The problem:
Each record that follows should be repeated exactly, minus any images.
** begin Data for this task **
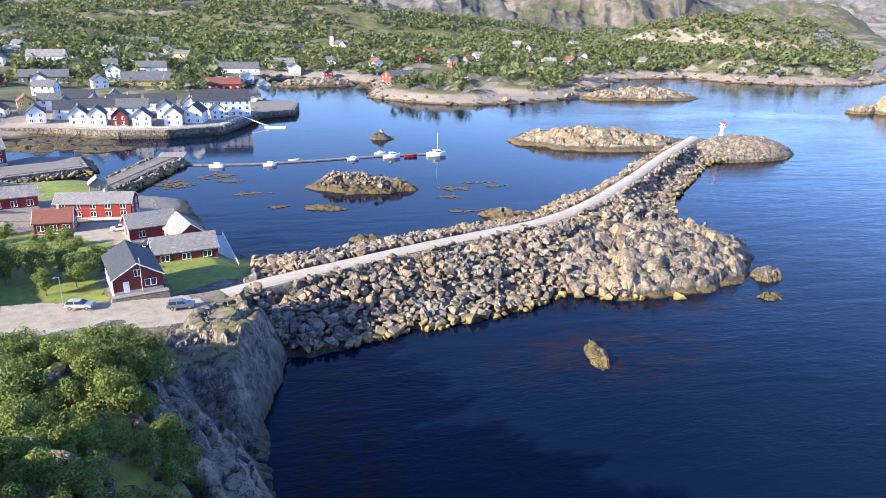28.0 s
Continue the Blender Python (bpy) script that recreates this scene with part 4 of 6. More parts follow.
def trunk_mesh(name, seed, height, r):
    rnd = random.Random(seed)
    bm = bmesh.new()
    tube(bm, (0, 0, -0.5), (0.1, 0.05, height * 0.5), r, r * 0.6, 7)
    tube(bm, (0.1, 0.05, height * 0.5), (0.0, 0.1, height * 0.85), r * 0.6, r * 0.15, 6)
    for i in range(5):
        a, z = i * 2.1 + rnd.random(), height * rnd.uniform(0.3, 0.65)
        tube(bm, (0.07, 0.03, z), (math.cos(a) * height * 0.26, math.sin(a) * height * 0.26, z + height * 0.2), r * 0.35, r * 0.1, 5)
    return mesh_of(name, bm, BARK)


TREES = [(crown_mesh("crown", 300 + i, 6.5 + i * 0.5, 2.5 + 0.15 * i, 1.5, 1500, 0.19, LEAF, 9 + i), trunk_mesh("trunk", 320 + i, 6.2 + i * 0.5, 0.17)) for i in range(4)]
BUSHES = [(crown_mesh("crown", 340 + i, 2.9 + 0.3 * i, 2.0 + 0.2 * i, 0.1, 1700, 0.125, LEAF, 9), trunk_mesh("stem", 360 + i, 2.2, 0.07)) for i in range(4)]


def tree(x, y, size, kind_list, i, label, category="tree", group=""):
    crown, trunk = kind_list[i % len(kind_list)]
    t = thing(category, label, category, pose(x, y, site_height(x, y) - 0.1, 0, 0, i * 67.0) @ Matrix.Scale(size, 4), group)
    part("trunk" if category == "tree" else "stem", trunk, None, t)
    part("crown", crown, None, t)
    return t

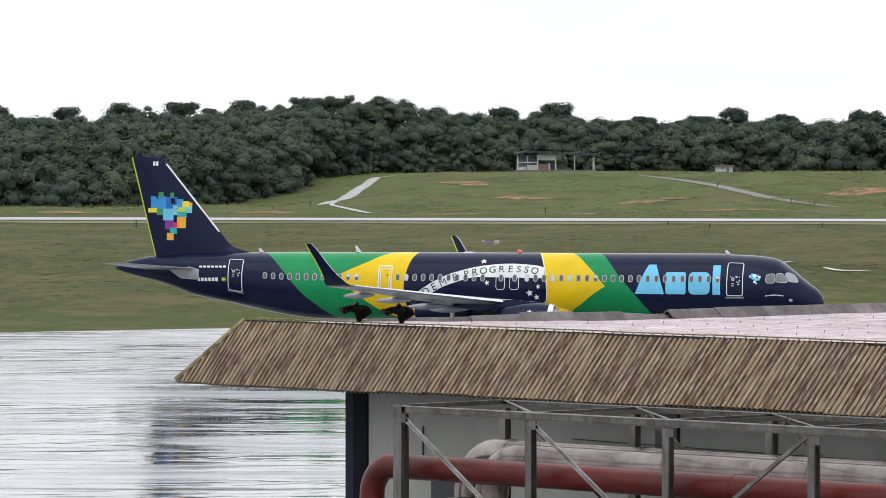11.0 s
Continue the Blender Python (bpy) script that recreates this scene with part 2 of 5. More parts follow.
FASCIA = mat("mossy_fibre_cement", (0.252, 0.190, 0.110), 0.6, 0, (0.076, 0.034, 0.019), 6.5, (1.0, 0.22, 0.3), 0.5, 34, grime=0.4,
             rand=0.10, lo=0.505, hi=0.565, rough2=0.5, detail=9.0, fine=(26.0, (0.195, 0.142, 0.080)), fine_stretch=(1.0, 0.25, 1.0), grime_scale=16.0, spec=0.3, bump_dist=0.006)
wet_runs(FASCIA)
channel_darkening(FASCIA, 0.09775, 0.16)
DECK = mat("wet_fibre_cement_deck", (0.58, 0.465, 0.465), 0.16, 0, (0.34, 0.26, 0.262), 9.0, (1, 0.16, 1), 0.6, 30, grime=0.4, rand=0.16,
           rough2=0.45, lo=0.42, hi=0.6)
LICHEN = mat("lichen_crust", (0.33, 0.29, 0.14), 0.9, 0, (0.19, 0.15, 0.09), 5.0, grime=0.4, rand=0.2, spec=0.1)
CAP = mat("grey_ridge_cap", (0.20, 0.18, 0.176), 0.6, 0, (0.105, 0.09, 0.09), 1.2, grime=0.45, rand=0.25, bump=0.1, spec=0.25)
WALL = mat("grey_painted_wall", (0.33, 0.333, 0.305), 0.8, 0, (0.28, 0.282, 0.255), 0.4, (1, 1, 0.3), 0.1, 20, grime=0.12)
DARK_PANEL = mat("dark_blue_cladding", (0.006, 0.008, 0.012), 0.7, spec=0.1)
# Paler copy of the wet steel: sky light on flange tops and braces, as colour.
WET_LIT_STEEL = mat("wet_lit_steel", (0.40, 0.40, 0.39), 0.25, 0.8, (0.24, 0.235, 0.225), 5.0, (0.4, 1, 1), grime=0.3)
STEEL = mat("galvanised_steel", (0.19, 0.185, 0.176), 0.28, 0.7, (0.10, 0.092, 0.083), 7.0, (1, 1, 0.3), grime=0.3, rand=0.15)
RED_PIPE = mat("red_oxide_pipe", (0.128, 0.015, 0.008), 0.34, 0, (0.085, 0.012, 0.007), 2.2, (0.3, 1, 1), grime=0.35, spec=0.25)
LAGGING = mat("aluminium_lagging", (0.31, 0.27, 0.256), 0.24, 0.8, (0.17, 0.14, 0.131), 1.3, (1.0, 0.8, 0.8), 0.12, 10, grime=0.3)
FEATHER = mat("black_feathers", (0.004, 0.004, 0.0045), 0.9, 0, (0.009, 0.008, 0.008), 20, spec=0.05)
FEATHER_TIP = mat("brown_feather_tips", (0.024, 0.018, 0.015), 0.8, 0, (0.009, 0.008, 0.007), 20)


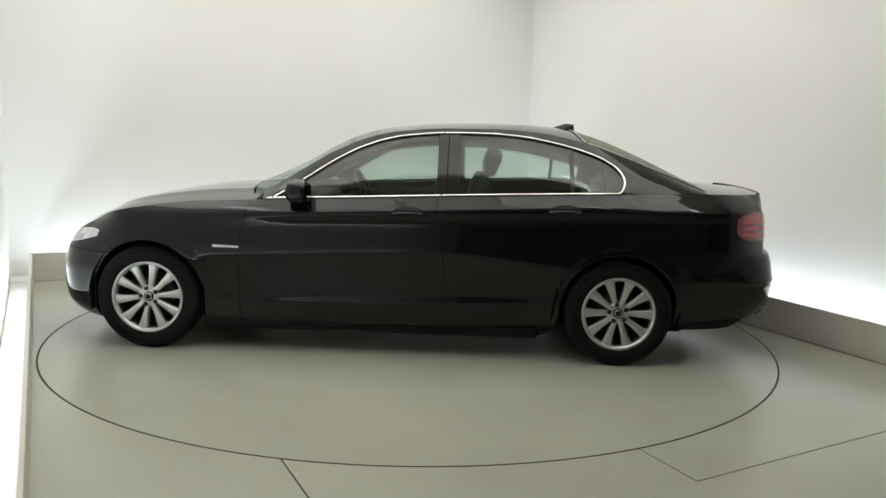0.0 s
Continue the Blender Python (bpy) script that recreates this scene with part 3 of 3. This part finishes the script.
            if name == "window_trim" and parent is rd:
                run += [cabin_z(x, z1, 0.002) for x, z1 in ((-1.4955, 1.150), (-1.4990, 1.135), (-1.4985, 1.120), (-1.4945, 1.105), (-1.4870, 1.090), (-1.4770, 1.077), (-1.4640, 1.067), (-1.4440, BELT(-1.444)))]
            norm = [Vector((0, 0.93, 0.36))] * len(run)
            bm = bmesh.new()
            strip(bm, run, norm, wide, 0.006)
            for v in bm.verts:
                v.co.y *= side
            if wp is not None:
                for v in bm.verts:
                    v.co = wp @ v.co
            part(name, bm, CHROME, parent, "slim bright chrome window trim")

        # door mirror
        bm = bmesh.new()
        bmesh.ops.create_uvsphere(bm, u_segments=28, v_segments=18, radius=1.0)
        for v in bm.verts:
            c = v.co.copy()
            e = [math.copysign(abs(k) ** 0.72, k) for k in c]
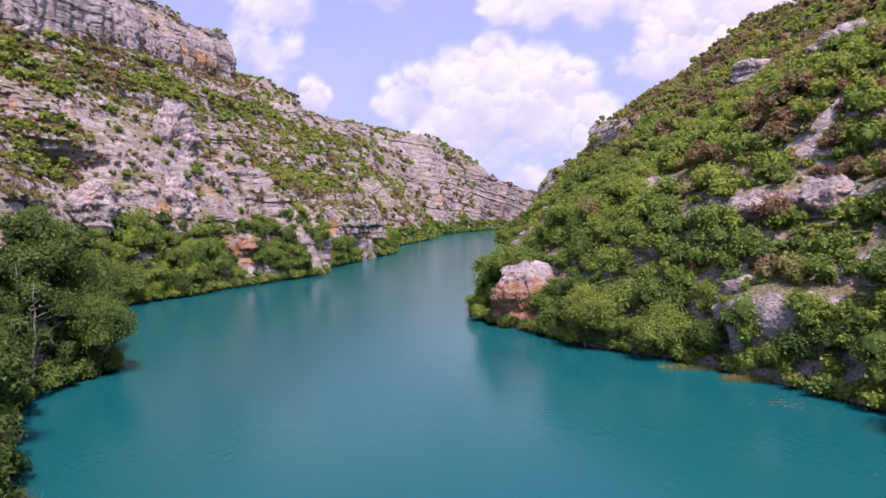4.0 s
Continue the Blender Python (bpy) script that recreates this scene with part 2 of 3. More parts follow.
** end Data for this task **
Reply:
28.0 s
Continue the Blender Python (bpy) script that recreates this scene with part 4 of 6. More parts follow.
def trunk_mesh(name, seed, height, r):
    rnd = random.Random(seed)
    bm = bmesh.new()
    tube(bm, (0, 0, -0.5), (0.1, 0.05, height * 0.5), r, r * 0.6, 7)
    tube(bm, (0.1, 0.05, height * 0.5), (0.0, 0.1, height * 0.85), r * 0.6, r * 0.15, 6)
    for i in range(5):
        a, z = i * 2.1 + rnd.random(), height * rnd.uniform(0.3, 0.65)
        tube(bm, (0.07, 0.03, z), (math.cos(a) * height * 0.26, math.sin(a) * height * 0.26, z + height * 0.2), r * 0.35, r * 0.1, 5)
    return mesh_of(name, bm, BARK)


TREES = [(crown_mesh("crown", 300 + i, 6.5 + i * 0.5, 2.5 + 0.15 * i, 1.5, 1500, 0.19, LEAF, 9 + i), trunk_mesh("trunk", 320 + i, 6.2 + i * 0.5, 0.17)) for i in range(4)]
BUSHES = [(crown_mesh("crown", 340 + i, 2.9 + 0.3 * i, 2.0 + 0.2 * i, 0.1, 1700, 0.125, LEAF, 9), trunk_mesh("stem", 360 + i, 2.2, 0.07)) for i in range(4)]


def tree(x, y, size, kind_list, i, label, category="tree", group=""):
    crown, trunk = kind_list[i % len(kind_list)]
    t = thing(category, label, category, pose(x, y, site_height(x, y) - 0.1, 0, 0, i * 67.0) @ Matrix.Scale(size, 4), group)
    part("trunk" if category == "tree" else "stem", trunk, None, t)
    part("crown", crown, None, t)
    return t

11.0 s
Continue the Blender Python (bpy) script that recreates this scene with part 2 of 5. More parts follow.
FASCIA = mat("mossy_fibre_cement", (0.252, 0.190, 0.110), 0.6, 0, (0.076, 0.034, 0.019), 6.5, (1.0, 0.22, 0.3), 0.5, 34, grime=0.4,
             rand=0.10, lo=0.505, hi=0.565, rough2=0.5, detail=9.0, fine=(26.0, (0.195, 0.142, 0.080)), fine_stretch=(1.0, 0.25, 1.0), grime_scale=16.0, spec=0.3, bump_dist=0.006)
wet_runs(FASCIA)
channel_darkening(FASCIA, 0.09775, 0.16)
DECK = mat("wet_fibre_cement_deck", (0.58, 0.465, 0.465), 0.16, 0, (0.34, 0.26, 0.262), 9.0, (1, 0.16, 1), 0.6, 30, grime=0.4, rand=0.16,
           rough2=0.45, lo=0.42, hi=0.6)
LICHEN = mat("lichen_crust", (0.33, 0.29, 0.14), 0.9, 0, (0.19, 0.15, 0.09), 5.0, grime=0.4, rand=0.2, spec=0.1)
CAP = mat("grey_ridge_cap", (0.20, 0.18, 0.176), 0.6, 0, (0.105, 0.09, 0.09), 1.2, grime=0.45, rand=0.25, bump=0.1, spec=0.25)
WALL = mat("grey_painted_wall", (0.33, 0.333, 0.305), 0.8, 0, (0.28, 0.282, 0.255), 0.4, (1, 1, 0.3), 0.1, 20, grime=0.12)
DARK_PANEL = mat("dark_blue_cladding", (0.006, 0.008, 0.012), 0.7, spec=0.1)
# Paler copy of the wet steel: sky light on flange tops and braces, as colour.
WET_LIT_STEEL = mat("wet_lit_steel", (0.40, 0.40, 0.39), 0.25, 0.8, (0.24, 0.235, 0.225), 5.0, (0.4, 1, 1), grime=0.3)
STEEL = mat("galvanised_steel", (0.19, 0.185, 0.176), 0.28, 0.7, (0.10, 0.092, 0.083), 7.0, (1, 1, 0.3), grime=0.3, rand=0.15)
RED_PIPE = mat("red_oxide_pipe", (0.128, 0.015, 0.008), 0.34, 0, (0.085, 0.012, 0.007), 2.2, (0.3, 1, 1), grime=0.35, spec=0.25)
LAGGING = mat("aluminium_lagging", (0.31, 0.27, 0.256), 0.24, 0.8, (0.17, 0.14, 0.131), 1.3, (1.0, 0.8, 0.8), 0.12, 10, grime=0.3)
FEATHER = mat("black_feathers", (0.004, 0.004, 0.0045), 0.9, 0, (0.009, 0.008, 0.008), 20, spec=0.05)
FEATHER_TIP = mat("brown_feather_tips", (0.024, 0.018, 0.015), 0.8, 0, (0.009, 0.008, 0.007), 20)


0.0 s
Continue the Blender Python (bpy) script that recreates this scene with part 3 of 3. This part finishes the script.
            if name == "window_trim" and parent is rd:
                run += [cabin_z(x, z1, 0.002) for x, z1 in ((-1.4955, 1.150), (-1.4990, 1.135), (-1.4985, 1.120), (-1.4945, 1.105), (-1.4870, 1.090), (-1.4770, 1.077), (-1.4640, 1.067), (-1.4440, BELT(-1.444)))]
            norm = [Vector((0, 0.93, 0.36))] * len(run)
            bm = bmesh.new()
            strip(bm, run, norm, wide, 0.006)
            for v in bm.verts:
                v.co.y *= side
            if wp is not None:
                for v in bm.verts:
                    v.co = wp @ v.co
            part(name, bm, CHROME, parent, "slim bright chrome window trim")

        # door mirror
        bm = bmesh.new()
        bmesh.ops.create_uvsphere(bm, u_segments=28, v_segments=18, radius=1.0)
        for v in bm.verts:
            c = v.co.copy()
            e = [math.copysign(abs(k) ** 0.72, k) for k in c]
4.0 s
Continue the Blender Python (bpy) script that recreates this scene with part 2 of 3. More parts follow.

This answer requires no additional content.